> WORK INSTRUCTIONS: Exclude images, then output the remaining data verbatim.

□ □ □

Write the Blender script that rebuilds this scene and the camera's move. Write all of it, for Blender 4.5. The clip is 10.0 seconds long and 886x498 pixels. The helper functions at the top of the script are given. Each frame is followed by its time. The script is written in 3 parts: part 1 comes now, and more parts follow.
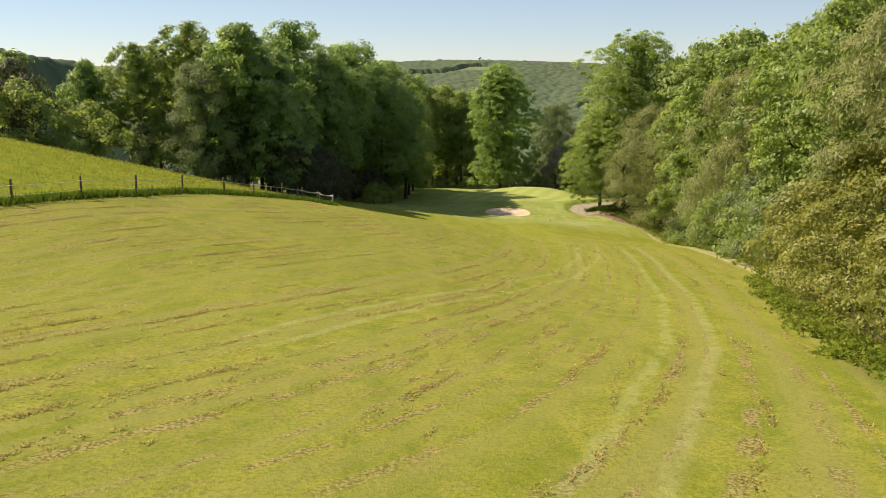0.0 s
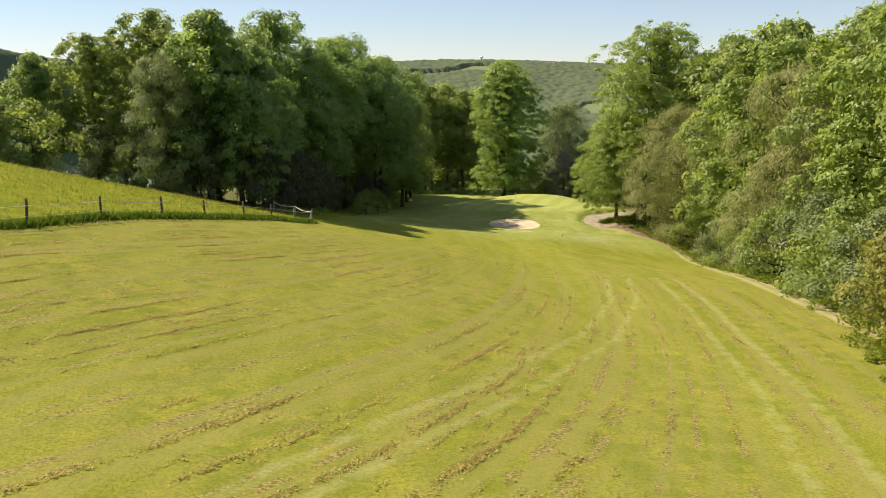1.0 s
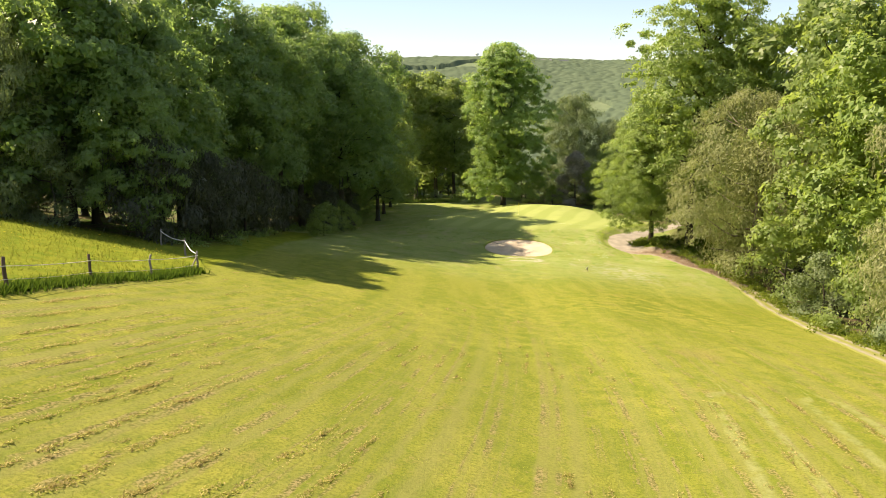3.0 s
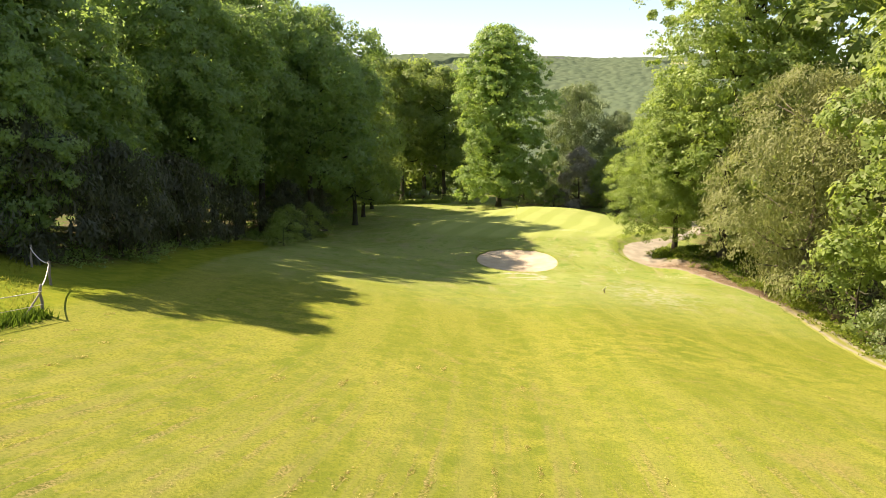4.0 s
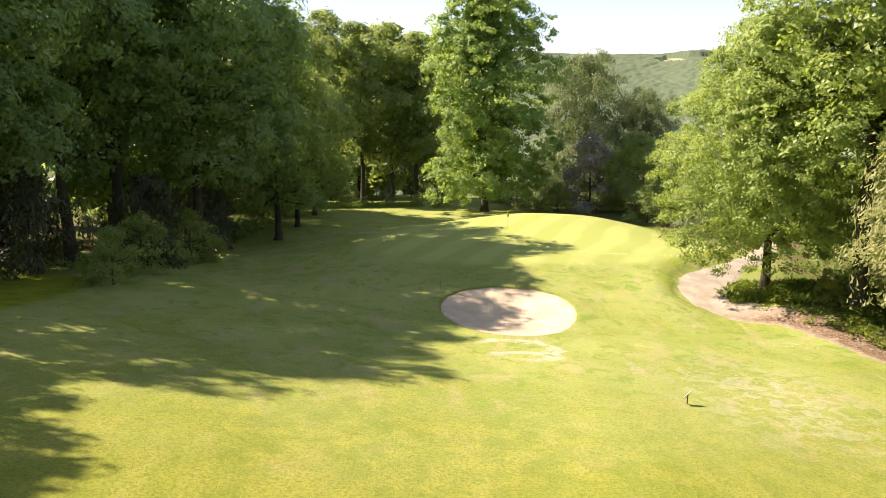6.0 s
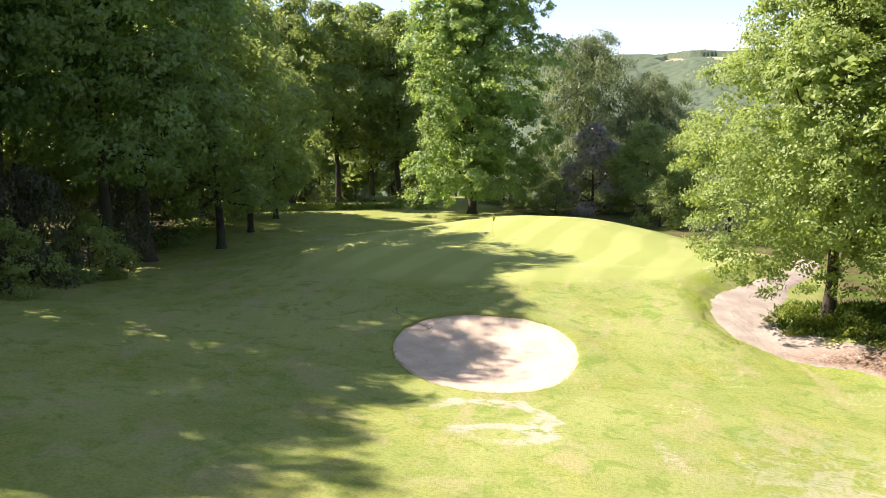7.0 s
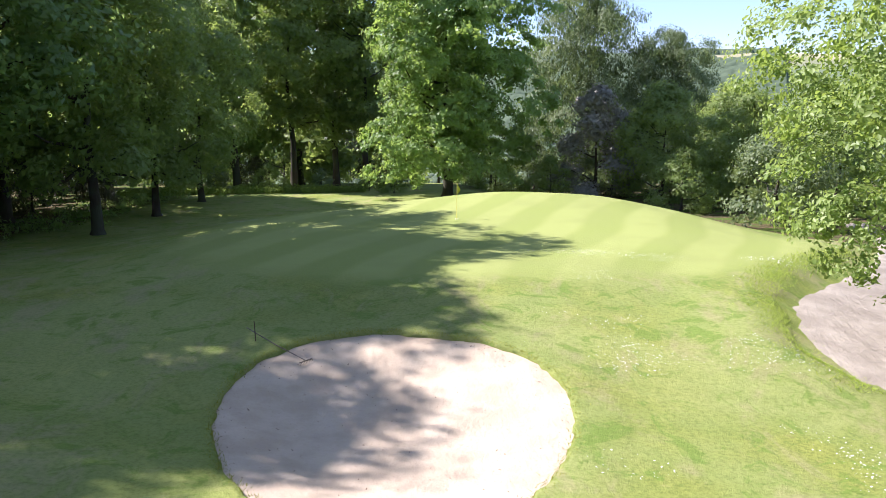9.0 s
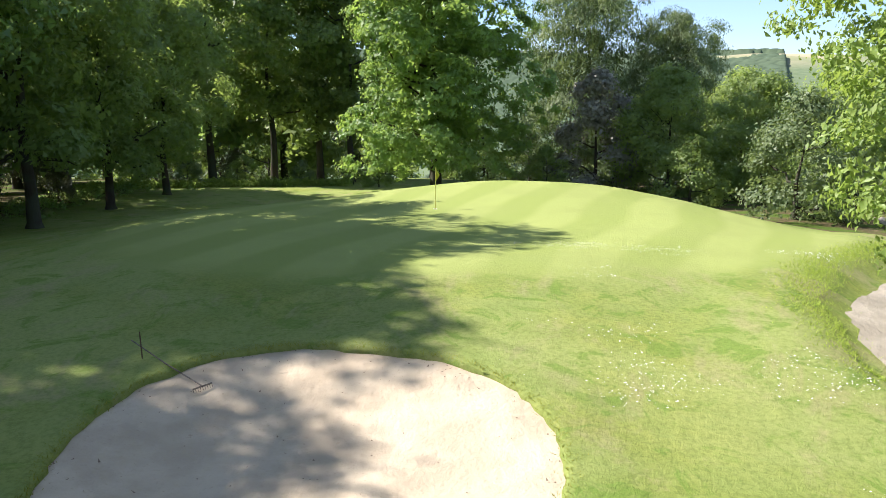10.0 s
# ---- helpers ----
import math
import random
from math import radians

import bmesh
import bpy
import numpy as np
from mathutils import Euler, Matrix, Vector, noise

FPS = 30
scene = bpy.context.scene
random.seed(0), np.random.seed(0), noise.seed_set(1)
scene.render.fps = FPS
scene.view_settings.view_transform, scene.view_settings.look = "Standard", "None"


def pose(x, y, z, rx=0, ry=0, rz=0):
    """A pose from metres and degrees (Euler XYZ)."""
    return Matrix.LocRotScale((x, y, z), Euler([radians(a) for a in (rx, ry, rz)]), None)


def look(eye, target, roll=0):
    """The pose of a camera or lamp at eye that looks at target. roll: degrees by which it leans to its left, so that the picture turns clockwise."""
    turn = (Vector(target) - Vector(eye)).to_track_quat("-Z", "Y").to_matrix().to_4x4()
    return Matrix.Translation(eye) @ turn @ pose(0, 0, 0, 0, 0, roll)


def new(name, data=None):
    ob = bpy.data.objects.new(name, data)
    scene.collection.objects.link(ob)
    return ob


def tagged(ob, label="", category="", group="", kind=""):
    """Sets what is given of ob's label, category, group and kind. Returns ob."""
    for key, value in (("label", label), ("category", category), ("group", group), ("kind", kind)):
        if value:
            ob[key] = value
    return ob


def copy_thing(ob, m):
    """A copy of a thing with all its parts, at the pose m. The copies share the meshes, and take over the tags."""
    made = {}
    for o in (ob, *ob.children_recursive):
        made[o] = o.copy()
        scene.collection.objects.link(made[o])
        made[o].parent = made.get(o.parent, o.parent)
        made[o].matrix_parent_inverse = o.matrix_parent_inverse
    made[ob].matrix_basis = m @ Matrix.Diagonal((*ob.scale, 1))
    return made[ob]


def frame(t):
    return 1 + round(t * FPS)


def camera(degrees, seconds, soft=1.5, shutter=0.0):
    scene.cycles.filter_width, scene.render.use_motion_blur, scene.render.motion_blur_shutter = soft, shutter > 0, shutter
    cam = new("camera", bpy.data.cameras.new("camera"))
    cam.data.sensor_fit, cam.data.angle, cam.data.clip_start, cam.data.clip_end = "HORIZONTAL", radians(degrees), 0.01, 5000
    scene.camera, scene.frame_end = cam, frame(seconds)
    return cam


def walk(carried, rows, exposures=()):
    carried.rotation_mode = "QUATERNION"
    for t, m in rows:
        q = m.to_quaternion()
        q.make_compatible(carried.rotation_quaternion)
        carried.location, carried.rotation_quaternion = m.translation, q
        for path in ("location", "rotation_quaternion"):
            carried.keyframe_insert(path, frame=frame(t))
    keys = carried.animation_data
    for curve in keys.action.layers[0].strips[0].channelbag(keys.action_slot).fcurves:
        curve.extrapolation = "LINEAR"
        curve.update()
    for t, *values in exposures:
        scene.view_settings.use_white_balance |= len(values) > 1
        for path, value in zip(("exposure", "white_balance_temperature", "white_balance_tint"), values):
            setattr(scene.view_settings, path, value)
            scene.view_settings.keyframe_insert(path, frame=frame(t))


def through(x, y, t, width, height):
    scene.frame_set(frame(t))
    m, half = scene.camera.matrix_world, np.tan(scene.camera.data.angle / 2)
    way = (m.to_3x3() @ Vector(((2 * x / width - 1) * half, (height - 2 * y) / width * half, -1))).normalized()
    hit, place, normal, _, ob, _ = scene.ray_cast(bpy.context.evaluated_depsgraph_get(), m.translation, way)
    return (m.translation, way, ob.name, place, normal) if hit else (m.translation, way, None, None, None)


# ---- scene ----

□ □ □

> ANSWER TO THE TASK:
Write the Blender script that rebuilds this scene and the camera's move. Write all of it, for Blender 4.5. The clip is 10.0 seconds long and 886x498 pixels. The helper functions at the top of the script are given. Each frame is followed by its time. The script is written in 3 parts: part 1 comes now, and more parts follow.
0.0 s
1.0 s
3.0 s
4.0 s
6.0 s
7.0 s
9.0 s
10.0 s
# ---- helpers ----
import math
import random
from math import radians

import bmesh
import bpy
import numpy as np
from mathutils import Euler, Matrix, Vector, noise

FPS = 30
scene = bpy.context.scene
random.seed(0), np.random.seed(0), noise.seed_set(1)
scene.render.fps = FPS
scene.view_settings.view_transform, scene.view_settings.look = "Standard", "None"


def pose(x, y, z, rx=0, ry=0, rz=0):
    """A pose from metres and degrees (Euler XYZ)."""
    return Matrix.LocRotScale((x, y, z), Euler([radians(a) for a in (rx, ry, rz)]), None)


def look(eye, target, roll=0):
    """The pose of a camera or lamp at eye that looks at target. roll: degrees by which it leans to its left, so that the picture turns clockwise."""
    turn = (Vector(target) - Vector(eye)).to_track_quat("-Z", "Y").to_matrix().to_4x4()
    return Matrix.Translation(eye) @ turn @ pose(0, 0, 0, 0, 0, roll)


def new(name, data=None):
    ob = bpy.data.objects.new(name, data)
    scene.collection.objects.link(ob)
    return ob


def tagged(ob, label="", category="", group="", kind=""):
    """Sets what is given of ob's label, category, group and kind. Returns ob."""
    for key, value in (("label", label), ("category", category), ("group", group), ("kind", kind)):
        if value:
            ob[key] = value
    return ob


def copy_thing(ob, m):
    """A copy of a thing with all its parts, at the pose m. The copies share the meshes, and take over the tags."""
    made = {}
    for o in (ob, *ob.children_recursive):
        made[o] = o.copy()
        scene.collection.objects.link(made[o])
        made[o].parent = made.get(o.parent, o.parent)
        made[o].matrix_parent_inverse = o.matrix_parent_inverse
    made[ob].matrix_basis = m @ Matrix.Diagonal((*ob.scale, 1))
    return made[ob]


def frame(t):
    return 1 + round(t * FPS)


def camera(degrees, seconds, soft=1.5, shutter=0.0):
    scene.cycles.filter_width, scene.render.use_motion_blur, scene.render.motion_blur_shutter = soft, shutter > 0, shutter
    cam = new("camera", bpy.data.cameras.new("camera"))
    cam.data.sensor_fit, cam.data.angle, cam.data.clip_start, cam.data.clip_end = "HORIZONTAL", radians(degrees), 0.01, 5000
    scene.camera, scene.frame_end = cam, frame(seconds)
    return cam


def walk(carried, rows, exposures=()):
    carried.rotation_mode = "QUATERNION"
    for t, m in rows:
        q = m.to_quaternion()
        q.make_compatible(carried.rotation_quaternion)
        carried.location, carried.rotation_quaternion = m.translation, q
        for path in ("location", "rotation_quaternion"):
            carried.keyframe_insert(path, frame=frame(t))
    keys = carried.animation_data
    for curve in keys.action.layers[0].strips[0].channelbag(keys.action_slot).fcurves:
        curve.extrapolation = "LINEAR"
        curve.update()
    for t, *values in exposures:
        scene.view_settings.use_white_balance |= len(values) > 1
        for path, value in zip(("exposure", "white_balance_temperature", "white_balance_tint"), values):
            setattr(scene.view_settings, path, value)
            scene.view_settings.keyframe_insert(path, frame=frame(t))


def through(x, y, t, width, height):
    scene.frame_set(frame(t))
    m, half = scene.camera.matrix_world, np.tan(scene.camera.data.angle / 2)
    way = (m.to_3x3() @ Vector(((2 * x / width - 1) * half, (height - 2 * y) / width * half, -1))).normalized()
    hit, place, normal, _, ob, _ = scene.ray_cast(bpy.context.evaluated_depsgraph_get(), m.translation, way)
    return (m.translation, way, ob.name, place, normal) if hit else (m.translation, way, None, None, None)


# ---- scene ----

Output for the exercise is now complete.